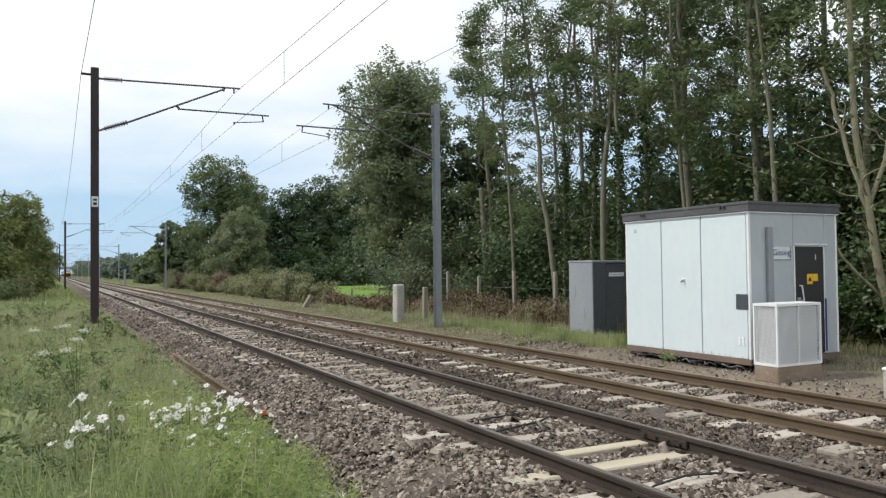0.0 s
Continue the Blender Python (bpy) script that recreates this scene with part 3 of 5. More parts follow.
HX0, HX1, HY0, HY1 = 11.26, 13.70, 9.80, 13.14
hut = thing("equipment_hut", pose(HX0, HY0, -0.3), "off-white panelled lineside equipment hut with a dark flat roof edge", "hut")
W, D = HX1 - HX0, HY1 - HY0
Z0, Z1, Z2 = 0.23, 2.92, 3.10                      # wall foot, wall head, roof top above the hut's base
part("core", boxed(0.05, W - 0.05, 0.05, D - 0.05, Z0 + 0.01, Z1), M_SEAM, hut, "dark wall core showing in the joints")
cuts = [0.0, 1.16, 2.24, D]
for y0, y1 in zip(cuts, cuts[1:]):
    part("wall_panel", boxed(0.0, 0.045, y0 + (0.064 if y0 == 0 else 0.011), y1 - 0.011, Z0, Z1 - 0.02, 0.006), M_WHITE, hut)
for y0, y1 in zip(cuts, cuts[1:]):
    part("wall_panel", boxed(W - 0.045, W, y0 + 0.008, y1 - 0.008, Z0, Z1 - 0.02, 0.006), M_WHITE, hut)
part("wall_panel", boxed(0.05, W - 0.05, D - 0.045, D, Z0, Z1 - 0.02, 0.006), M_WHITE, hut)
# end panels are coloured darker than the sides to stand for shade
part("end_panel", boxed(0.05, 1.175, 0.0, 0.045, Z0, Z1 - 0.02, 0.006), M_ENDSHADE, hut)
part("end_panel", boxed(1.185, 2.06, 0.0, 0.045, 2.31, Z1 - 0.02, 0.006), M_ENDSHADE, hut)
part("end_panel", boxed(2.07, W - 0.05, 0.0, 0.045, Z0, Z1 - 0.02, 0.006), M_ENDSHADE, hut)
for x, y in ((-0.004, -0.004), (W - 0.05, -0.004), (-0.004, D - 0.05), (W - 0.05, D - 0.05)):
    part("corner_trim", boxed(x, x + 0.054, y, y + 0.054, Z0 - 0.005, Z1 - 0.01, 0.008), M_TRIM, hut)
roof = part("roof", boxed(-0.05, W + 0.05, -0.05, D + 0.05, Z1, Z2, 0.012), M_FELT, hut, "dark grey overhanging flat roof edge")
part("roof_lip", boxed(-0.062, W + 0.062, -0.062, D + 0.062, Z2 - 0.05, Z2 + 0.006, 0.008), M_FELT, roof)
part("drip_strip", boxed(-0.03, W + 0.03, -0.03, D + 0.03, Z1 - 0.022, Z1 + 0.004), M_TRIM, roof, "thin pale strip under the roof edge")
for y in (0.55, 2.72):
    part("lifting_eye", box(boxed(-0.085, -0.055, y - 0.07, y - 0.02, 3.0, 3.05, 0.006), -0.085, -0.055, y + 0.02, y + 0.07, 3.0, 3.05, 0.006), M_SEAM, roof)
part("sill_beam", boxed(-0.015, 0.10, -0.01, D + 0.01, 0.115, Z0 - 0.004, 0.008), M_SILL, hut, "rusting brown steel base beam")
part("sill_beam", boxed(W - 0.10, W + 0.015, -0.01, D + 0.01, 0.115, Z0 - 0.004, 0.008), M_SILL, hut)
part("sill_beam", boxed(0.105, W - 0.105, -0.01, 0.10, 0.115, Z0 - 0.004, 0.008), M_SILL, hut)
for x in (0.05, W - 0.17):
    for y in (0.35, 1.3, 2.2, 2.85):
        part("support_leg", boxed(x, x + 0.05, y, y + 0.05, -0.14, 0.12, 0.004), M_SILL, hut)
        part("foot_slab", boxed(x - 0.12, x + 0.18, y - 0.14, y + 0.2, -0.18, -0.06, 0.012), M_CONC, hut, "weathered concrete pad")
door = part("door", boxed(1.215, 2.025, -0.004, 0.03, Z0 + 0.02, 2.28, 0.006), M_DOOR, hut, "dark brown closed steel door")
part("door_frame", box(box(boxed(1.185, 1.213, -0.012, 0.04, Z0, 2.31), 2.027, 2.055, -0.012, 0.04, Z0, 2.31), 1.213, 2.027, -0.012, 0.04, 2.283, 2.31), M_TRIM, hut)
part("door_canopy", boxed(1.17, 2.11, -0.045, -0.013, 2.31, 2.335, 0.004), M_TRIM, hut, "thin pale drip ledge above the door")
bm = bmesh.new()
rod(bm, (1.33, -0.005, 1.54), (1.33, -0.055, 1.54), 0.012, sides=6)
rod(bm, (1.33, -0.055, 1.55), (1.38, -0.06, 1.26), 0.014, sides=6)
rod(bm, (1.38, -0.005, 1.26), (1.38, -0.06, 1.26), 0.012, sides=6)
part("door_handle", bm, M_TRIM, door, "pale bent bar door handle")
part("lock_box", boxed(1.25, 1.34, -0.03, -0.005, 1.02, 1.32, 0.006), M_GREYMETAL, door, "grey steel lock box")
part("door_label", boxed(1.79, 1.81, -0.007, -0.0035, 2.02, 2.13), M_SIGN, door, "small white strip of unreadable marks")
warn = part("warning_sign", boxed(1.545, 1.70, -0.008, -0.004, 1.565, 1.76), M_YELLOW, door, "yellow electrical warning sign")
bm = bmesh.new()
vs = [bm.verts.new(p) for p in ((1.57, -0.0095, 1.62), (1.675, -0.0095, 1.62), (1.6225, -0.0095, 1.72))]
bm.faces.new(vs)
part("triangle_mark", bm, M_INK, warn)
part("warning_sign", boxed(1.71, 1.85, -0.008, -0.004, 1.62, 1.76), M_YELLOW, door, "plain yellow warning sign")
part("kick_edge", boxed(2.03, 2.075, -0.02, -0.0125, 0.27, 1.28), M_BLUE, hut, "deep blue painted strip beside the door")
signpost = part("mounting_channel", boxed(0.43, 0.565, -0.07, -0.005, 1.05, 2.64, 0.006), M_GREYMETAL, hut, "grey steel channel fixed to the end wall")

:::

## TO BE DONE
Show the lines of the data that hold the word "with".

## RESULT
Continue the Blender Python (bpy) script that recreates this scene with part 3 of 5. More parts follow.
hut = thing("equipment_hut", pose(HX0, HY0, -0.3), "off-white panelled lineside equipment hut with a dark flat roof edge", "hut")